I will go back to that world. That without Pa. My Pa, who decided to bring me into this world, give me his little finger, protect me in the room called the-embrace-of-his-dark-hairy-arms, scare me with firecrackers, buy me cakes, sign my report card, read the entire newspaper and create a sight of it again and again, so much so that I would remember that sight of him leaning back on the easy-chair in that gray t-shirt even when I’d have developed non-functional sense organs and lost my memory at the age of eighty eight.
He went somewhere, without even telling me that he won’t be coming back. I don’t know where he is; in the ground, or with the planets, or walking aimlessly near some mountain. But this image keeps flashing in my mind like a film-without-sound, in which I see him sitting on a milestone. And I convince myself saying that he is on his way to some other world which he is supposed to reach, which is ’60,000 thoughts’ away from ours. Those priests had told me so.
Unsurmisable imaginations.
Blurry, colourless dreams.
I am still floating.
My knees still feel like iron.
It hurts, this.

Sunday, January 13, 2008

Me. My Music.

It has always been a very important part of my life, this ‘Carnatic Music’. I should say it this way- It runs in the family. I don’t know if I owe this development in me, completely to my family. But yes, a part of it I have inherited from my grand old Dad’s and Mom’s, and their grand old parents. The rest of it developed because of my Mom. Not only because she is family(she isn’t into this!), but because of the gazillion times she has tried to put me in a music class, and found me back home, even before she got there. It was long after, that I actually started taking music a little seriously. I owe my Mom this entire world for having given me the opportunity to see this chapter that has opened since then.

It started growing up with me, little by little.

I was about fourteen when I actually started listening to various artistes sing, either on tapes and CD-ROMs, or on the radio. But then again, that wasn’t because I wanted to listen to them. There was music in the house all the time. You could always find songs being played and someone would always be singing along. Except for the time when we were supposed to sleep, music filled the place up. But it took some time to enter my being. It was ‘just some noise’ as I would put it to my Grandfather. To him, it was another one of his five children.
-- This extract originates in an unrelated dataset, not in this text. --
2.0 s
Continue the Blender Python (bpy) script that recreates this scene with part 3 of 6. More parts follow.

I used to think that going to ‘PAttu class’ (pAttu is the Tamil word for music, and in our context here it means Carnatic music. Yes) compulsorily for an hour every Sunday morning was a colossal waste of time and energy. Still, as me and my mates would come out after the class, we would walk back home singing the songs we sang back there, holding on to our notebooks against our chests with one hand, and clapping the other hand on the thigh putting the ThAlam, which gave a rhythmic pattern to the song. Family functions were a platform to showcase the singing prowess of the children of the family. The evenings were the time all the elders would sit in a group, and make all the children who went to music class every Sunday, sit next to them. I was one of the kids who came under this unlucky lot. Anyway, it was mandatory for each one of us to sing a song. The song was mostly the choice of one of the older people who sat there. And they criticized the performances. But the applause that followed, would set the mood for us, to not take any criticism. And then my taste for this historic genre of music, started to actualize. Still, there was music in the house all the time. Only that now, I had begun to understand it.
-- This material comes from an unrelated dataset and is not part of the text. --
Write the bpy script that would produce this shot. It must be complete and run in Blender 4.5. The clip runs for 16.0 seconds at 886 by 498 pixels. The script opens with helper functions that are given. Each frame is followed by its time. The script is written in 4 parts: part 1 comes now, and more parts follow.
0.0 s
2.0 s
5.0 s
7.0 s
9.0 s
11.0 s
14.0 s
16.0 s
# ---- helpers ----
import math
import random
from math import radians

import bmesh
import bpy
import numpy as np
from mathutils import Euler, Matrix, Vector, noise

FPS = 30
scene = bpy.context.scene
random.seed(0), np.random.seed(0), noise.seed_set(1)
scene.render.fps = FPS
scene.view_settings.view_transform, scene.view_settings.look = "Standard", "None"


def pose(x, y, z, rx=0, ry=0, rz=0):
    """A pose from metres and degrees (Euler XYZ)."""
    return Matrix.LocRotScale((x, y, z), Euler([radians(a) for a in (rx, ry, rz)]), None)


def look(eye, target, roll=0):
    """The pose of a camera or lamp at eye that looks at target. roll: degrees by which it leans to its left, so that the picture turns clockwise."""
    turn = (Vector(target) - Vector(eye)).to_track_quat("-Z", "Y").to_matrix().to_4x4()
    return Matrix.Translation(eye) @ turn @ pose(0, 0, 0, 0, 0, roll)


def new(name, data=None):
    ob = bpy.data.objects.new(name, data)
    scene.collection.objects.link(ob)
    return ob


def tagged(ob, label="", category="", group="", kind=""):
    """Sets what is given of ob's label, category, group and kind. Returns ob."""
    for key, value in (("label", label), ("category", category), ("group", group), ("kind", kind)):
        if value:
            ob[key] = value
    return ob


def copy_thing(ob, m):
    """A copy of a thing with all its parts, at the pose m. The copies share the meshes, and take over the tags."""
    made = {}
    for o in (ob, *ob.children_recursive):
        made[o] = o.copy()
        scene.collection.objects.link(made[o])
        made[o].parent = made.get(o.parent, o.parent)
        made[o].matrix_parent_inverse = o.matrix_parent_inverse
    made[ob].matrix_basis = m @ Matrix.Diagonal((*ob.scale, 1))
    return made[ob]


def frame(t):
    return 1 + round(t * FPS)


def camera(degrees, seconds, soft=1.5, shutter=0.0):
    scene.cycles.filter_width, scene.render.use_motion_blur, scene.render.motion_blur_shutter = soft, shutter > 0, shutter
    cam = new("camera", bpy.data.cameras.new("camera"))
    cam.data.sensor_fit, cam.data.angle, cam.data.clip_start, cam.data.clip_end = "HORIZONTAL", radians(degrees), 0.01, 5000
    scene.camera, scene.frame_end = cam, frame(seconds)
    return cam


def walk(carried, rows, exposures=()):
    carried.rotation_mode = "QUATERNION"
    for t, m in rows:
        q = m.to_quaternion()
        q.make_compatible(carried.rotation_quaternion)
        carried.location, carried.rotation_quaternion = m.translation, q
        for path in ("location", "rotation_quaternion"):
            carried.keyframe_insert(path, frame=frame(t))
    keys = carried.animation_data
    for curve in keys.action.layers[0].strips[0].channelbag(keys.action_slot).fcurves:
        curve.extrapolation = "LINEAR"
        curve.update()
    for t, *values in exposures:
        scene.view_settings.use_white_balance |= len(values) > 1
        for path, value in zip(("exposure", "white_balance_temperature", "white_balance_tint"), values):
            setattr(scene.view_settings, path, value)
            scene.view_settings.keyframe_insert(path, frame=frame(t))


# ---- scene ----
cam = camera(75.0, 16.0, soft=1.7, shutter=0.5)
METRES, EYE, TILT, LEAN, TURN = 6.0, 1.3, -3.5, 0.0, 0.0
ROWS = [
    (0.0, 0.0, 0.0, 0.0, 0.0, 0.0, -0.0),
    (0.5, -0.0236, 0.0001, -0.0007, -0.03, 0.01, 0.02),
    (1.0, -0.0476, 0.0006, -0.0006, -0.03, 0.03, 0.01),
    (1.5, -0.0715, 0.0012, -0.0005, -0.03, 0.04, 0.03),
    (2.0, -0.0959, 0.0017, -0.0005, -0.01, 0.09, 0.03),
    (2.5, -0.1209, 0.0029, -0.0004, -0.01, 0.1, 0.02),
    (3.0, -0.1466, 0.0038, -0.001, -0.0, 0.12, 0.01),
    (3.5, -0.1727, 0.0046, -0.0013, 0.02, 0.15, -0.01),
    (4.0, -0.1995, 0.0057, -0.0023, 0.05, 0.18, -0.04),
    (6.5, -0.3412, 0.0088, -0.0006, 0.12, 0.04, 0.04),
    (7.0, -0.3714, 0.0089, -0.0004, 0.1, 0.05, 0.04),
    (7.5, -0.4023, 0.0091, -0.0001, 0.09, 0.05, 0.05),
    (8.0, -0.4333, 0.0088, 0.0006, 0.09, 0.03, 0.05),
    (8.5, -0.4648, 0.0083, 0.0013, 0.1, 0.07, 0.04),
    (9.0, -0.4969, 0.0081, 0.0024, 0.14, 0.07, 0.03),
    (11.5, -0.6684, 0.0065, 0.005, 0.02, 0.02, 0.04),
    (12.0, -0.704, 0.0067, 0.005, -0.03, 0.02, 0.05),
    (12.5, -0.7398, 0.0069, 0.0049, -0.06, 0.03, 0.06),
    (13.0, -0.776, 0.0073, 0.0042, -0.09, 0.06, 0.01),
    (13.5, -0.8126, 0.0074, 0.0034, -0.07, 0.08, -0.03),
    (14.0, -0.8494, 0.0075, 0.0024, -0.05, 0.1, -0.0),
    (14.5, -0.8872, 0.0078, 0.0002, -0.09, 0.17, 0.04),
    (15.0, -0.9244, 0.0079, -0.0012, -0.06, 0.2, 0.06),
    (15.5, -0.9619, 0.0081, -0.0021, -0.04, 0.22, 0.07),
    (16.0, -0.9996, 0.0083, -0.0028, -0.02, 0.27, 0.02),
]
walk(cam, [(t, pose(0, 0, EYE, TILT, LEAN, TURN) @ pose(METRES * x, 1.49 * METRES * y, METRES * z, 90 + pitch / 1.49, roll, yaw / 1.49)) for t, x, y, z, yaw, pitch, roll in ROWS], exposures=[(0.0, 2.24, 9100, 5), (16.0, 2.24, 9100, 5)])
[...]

Attending live Carnatic music performances was what completely changed the way I looked at this culture. This whole performing group that sits on the dais has five people, and there seems to be this exchange of thought, clues, cognition, and music between them, all via subtle and compendiary eye-contacts. The ensemble of musicians consists of a vocalist, a person playing the primary instrument (violin or veena), a drone instrument (tambura, it gives pitch) performer and finally a person playing the rhythm instrument (percussion instruments-mridangam etc.). A typical concert lasts for about 3 hours or a little longer. And they are conducted in community halls or religious centres run by devotees of a particular saint. Most concerts are attended by listeners, free of cost. Various songs are sung, or played if it is an instrumental concert, and every time, it is a new, overwhelming experience. There is no introduction given about the rAgam. So finding out the rAgam after listening to the performer sing a general piece, which is basically formed by his/her imagination by combining the various notes the rAgam is constructed of, is one of the main attractions while seeing the virtuoso actually perform in front of your eyes.
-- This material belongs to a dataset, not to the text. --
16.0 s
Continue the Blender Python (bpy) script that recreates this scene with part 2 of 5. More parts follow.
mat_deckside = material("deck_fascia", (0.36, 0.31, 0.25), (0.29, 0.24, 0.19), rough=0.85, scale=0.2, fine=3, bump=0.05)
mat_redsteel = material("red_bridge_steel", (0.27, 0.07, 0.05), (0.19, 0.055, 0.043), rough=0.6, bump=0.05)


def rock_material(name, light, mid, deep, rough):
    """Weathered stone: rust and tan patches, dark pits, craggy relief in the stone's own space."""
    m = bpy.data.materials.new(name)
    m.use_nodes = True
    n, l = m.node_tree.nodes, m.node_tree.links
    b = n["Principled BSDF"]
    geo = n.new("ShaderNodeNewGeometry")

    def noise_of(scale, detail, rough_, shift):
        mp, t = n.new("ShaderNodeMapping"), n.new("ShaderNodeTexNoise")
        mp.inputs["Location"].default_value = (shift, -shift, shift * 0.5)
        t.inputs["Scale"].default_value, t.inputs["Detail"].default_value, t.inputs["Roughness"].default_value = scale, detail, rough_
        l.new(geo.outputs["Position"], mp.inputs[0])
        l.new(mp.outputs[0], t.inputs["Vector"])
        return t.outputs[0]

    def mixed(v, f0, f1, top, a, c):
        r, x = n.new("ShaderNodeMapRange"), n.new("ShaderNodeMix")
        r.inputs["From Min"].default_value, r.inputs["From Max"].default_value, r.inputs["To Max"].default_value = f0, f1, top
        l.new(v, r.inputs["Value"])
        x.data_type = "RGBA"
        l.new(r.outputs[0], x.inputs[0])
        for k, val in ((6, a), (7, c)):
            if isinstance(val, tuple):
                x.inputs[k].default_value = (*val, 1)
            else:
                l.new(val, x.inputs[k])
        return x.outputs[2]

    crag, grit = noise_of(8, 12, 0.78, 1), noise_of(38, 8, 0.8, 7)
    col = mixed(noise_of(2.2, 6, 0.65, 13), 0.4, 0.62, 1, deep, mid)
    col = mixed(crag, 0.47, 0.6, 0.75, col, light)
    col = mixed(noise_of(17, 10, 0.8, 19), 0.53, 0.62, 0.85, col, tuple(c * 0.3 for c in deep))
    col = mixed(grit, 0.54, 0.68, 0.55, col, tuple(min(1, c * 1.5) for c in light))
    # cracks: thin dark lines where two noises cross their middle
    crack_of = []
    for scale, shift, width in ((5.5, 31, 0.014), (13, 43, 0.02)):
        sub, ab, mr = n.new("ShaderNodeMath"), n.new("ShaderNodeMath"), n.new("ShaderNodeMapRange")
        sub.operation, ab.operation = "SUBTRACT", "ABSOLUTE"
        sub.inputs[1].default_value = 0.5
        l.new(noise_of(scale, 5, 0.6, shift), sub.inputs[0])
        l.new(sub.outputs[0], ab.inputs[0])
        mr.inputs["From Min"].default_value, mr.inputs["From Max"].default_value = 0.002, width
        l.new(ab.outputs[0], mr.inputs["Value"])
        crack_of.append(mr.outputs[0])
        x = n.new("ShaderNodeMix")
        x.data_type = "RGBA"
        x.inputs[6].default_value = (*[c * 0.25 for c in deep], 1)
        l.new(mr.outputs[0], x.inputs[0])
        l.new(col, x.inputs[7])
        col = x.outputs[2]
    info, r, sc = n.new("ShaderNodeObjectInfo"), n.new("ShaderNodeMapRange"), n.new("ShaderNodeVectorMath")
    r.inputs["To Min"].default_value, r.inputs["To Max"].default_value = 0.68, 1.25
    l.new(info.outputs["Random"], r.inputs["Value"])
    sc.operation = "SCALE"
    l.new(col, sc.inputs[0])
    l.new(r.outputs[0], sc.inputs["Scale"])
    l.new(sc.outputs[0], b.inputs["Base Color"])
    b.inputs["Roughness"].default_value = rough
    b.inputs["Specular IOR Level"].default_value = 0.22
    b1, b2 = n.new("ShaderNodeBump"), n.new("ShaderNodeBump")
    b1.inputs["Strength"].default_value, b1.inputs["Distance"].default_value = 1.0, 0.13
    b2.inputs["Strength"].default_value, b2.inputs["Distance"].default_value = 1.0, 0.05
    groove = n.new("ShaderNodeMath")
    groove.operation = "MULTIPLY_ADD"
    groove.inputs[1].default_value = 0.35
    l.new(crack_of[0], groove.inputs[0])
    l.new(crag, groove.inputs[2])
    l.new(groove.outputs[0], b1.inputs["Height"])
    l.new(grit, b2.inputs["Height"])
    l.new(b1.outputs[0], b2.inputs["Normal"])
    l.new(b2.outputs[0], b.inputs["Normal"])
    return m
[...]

Carnatic songs are sung in what are called as the ‘rAgams’. RAgams are melodic patterns. Each song is set to be sung in a particular rAgam, whereas the entire song is controlled by the rhythm given by ‘ThAlam’. ThAlams are regular beats given by the hand on the right thigh. There are about 72 parent rAgams and about 34,766 rAgams that are derived from the parent rAgams. There are 175 types of thAlams.

A live performance is different from listening to recorded music in the fact that here, you hear the music, you see it, and you get to feel it in your skin. The crowd that comes here is variegated in many aspects. There would be children from the age of 10 years, to very old men and women, who would have seen at least a few hundred concerts in all their life, and yet they come here because they know that the experience is going to be new, this time too.

So, it is the music. Everyone enjoys it in the same spirit but it transports and then leaves each one of us in a world of infinite bliss which is entirely our own.